My lone chaff, stuffed with the tasty bits of his companions, took an objective. June attacked him with her snob who was promptly eaten by the terrain.


It was left to an underling to kill my skirmisher and retake the objective for the pirates.


June watches as my brutes finally manage to bring down June's single brute. It still took them two rounds of melee.


Somehow the game came to an end. I held three objectives and June held two. Most of the units and commanders were dead. It was another fabulous evening in the world of Turnip 28.

Once again my terrible tactics were offset by June's appalling run of luck. Her brutes and fodder failed morale tests that they shouldn't have, retreated long distances into bad terrain and the edge of the table and generally had a terrible time of it. A couple of key moves were thwarted by blunders or simply by the terrain killing things. But it was wild and silly and we had a good time.

Next stop - Shirecon, and my first Turnip 28 tournament.

Monday, 31 March 2025

The Gentleman's Gentlemen

So with the unit of Whelps I posted the other day I have completed a four unit regiment for Turnip 28; enough to play a decent game. 

Here's the whole regiment lined up - one unit of Chaff, two of Brutes and one of Whelps, plus three Snobs. All have black-powder weapons except the Whelps which have melee weapons.


The Chaff (skirmishers) and one unit of Brutes (elite infantry)


The Whelps (light cavalry), and more Brutes


The Snobs. In the centre is The Gentleman, to the right is The Captain and to the left The Milliner.


The Whelps



Chaff



Two units of Brutes


Another shot of the Snobs

I'm still not sure what to do with the bases. I may go for my usual flock and stones look, but I'm not sure if it has quite the right mud and gloom feel for Turnip 28. But I don't want to do anything too complicated, because I'm lazy. 

Anyway, I have started work on a Lump (behemoth) which I can use for this regiment but which will be designed for use with another regiment that's in the planning stage. 

Sunday, 30 March 2025

A Yokai/Kobold Scuffle

I tried another game of Fantastic Scuffles yesterday, and went for two extremely different warbands.

The first used my Yokai figures and used three characters - the Tengu (skilled sword-fighting flier), the Oni (big strong giant) and the Jorogumo (seductive magical spider-woman). This was a chance to try out the spell-casting rules.


Against them I ran my Kobolds. They had one character (their leader) and then three groups of minions, most with swords, some with two-handed axes and two with bows.


The Yokai had to destroy an altar in the middle of the table. The Kobold leader had a grudge against the Oni and had to slay him. That would probably require some teamwork.


A party flees the table if all of its characters are killed (I got that wrong in an earlier game). he Kobolds have one character and he's not really up to much. So the Yokai decided to go for a quick win and send their fast-flying Tengu to perform a surgical strike on the Kobold's kaptain. Om the way he got hit by a couple o arrows from the Kobold archers.

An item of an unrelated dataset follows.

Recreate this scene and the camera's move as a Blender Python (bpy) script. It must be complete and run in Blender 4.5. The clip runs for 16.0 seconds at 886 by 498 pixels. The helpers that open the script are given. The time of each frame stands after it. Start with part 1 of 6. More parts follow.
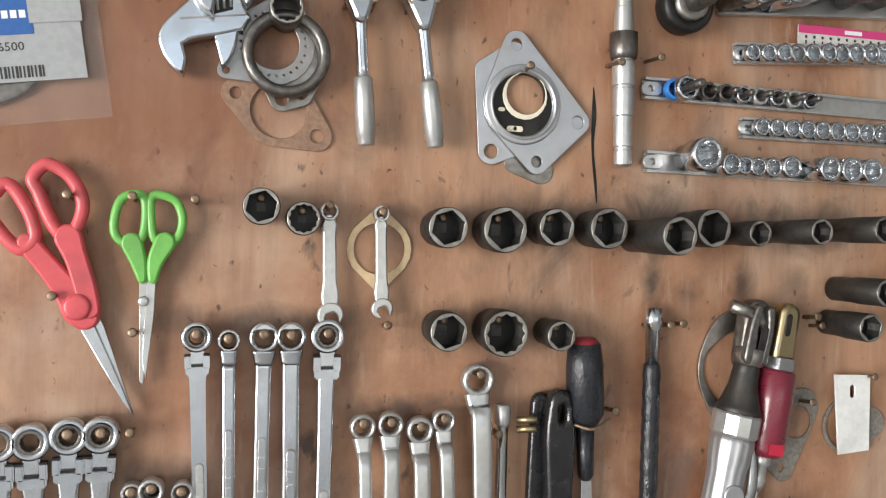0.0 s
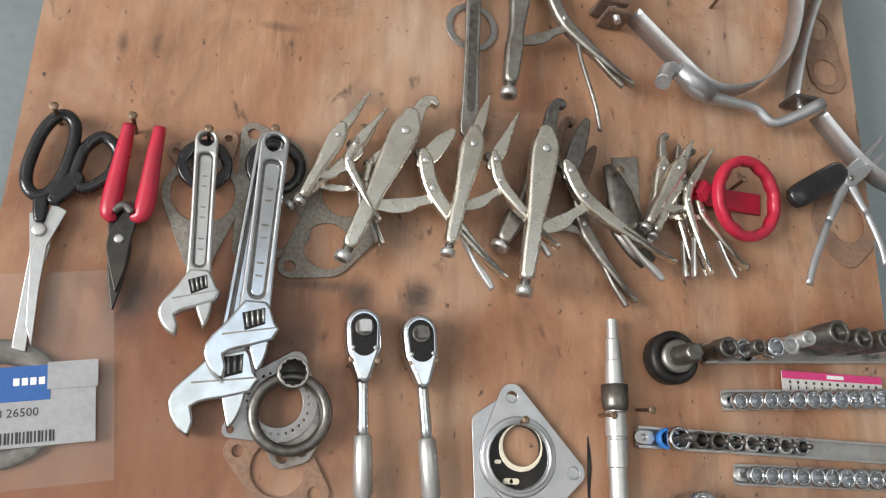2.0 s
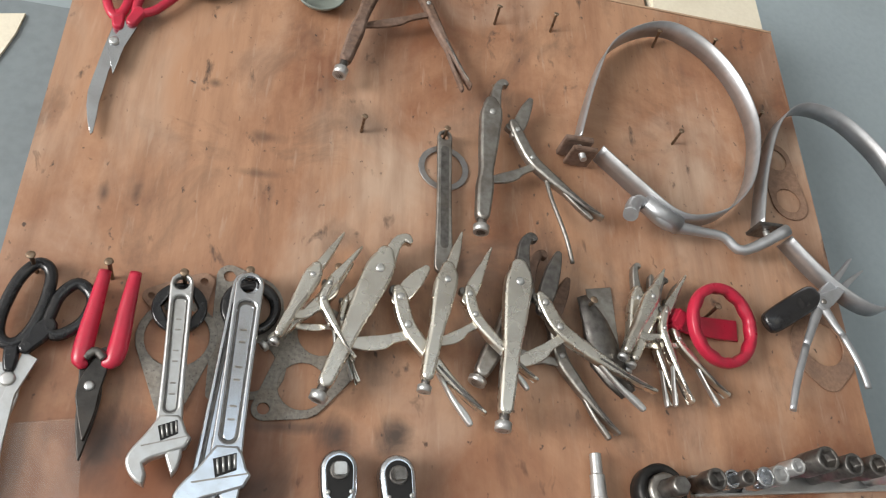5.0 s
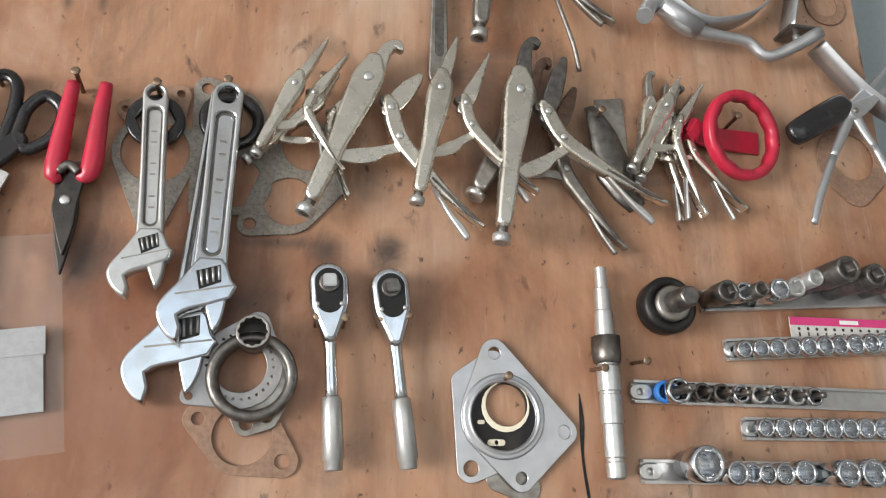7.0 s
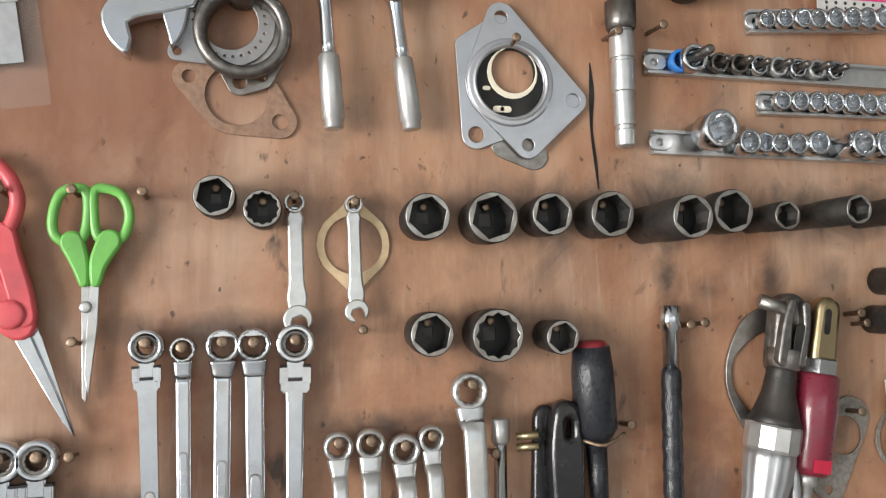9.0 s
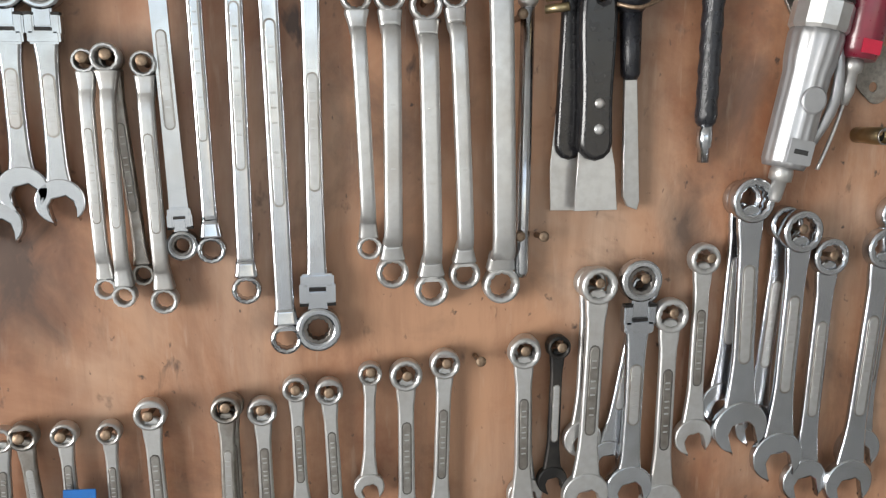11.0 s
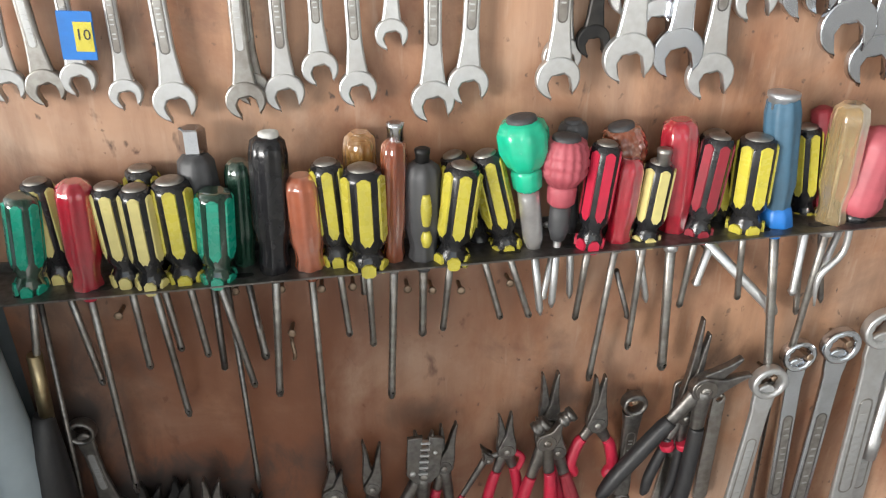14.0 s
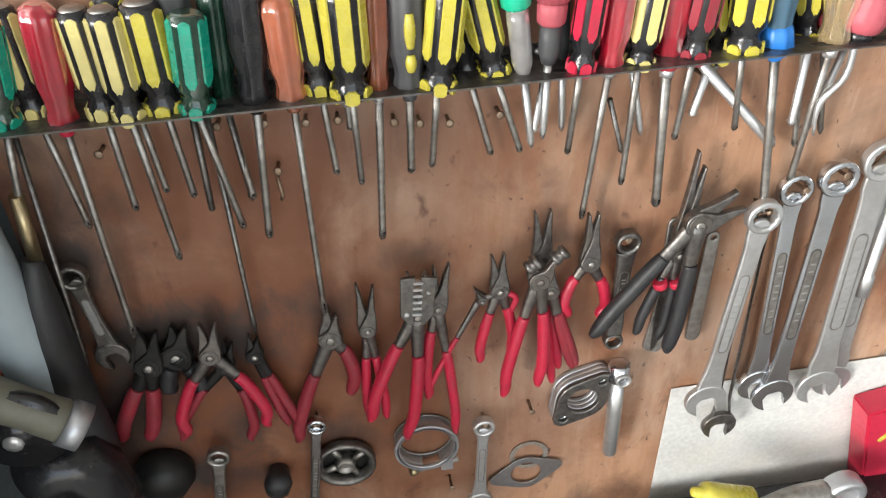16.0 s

He attacked the Kaptain and, amazingly, failed to even wound him.


The Oni ran towards the altar as his strength was useful for toppling it. He took a couple of arrows as well. Early on the archers performed really well.


Other kobolds came to the aid of their leader ...


... and they took down the Tengu!


So not a great start for the Yokai. The other kobolds spread out to cover the altar and gangup on the Oni. The Jorogumo wisely stayed out of the way; her skills were about confusion, charm and deception and she would come in useful once battle was joined.


She confused the first two kobolds to try and attack the Oni, preventing them from getting coordinated.


The Oni hadn't quite reached the altar and found himself under attack from several kobolds. He took some wounds but killed one of his attackers.


This caused some of the others to fall back.


The axe-men rushed in.


So did some of the swordsmen. The Oni killed one with a counter-strike. This forced a moral test on the others, some of whom fled. As they fled the Oni got in free hacks ...


... and killed two more of them. 


The Kobolds were now scattered and had lost over half of their melee troops. The Oni and Jorogumo moved up to the altar; the latter could provide help in toppling it.



The Kobold kaptain was rushing into the fight; their win would depend on him killing the Oni and it looked like he'd have to do it single-handed.


Another kobold attacked the Jorogumo and wounded her.


The archers had a pop at the Oni, but their earlier luck deserted them.


The Kobold kaptain moved into the Oni's rear.


And charged, scoring a hit.


Keeping their eyes on the prize the Oni toppled the altar. The Yokai now just had to leave the board to get the full points for their mission.


This now left the Oni free to squish the annoying Kobold leader.


He swung and missed. And with his opportunity attack in response the wily kobold got in a telling blow to the vitals and downed the Oni.


This now left the Jorogumo alone, but all she had to do was escape. She fled across the shallow pond and stream; going the other way would take her past the Kobold kaptain. A couple of arrows flew past her. Neither hit.


She used her magic to scare off a few of her pursuers.


A kobold chased her across the stream and wounded her.


She made a run for it, but the Kobold Kaptain was on fire now and chased her down.

So this was a fairly decisive win  for the Kobolds, who got the points for their objective and for killing three enemy characters. The Yokai got a few pints for toppling teh altar, but would have got more if one of them had escaped.

Possibly waiting around to topple the altar when the Kobold Kaptain attacked was a bad move by the Oni, who only had to kill the Kaptain for the Yokai to win by default.

The game generated a few questions to do with use of magic as well as timing of morale tests when a figure is killed, but overall everything worked OK and made sense. Both warbands were interesting to play, and came with their own benefits and challenges.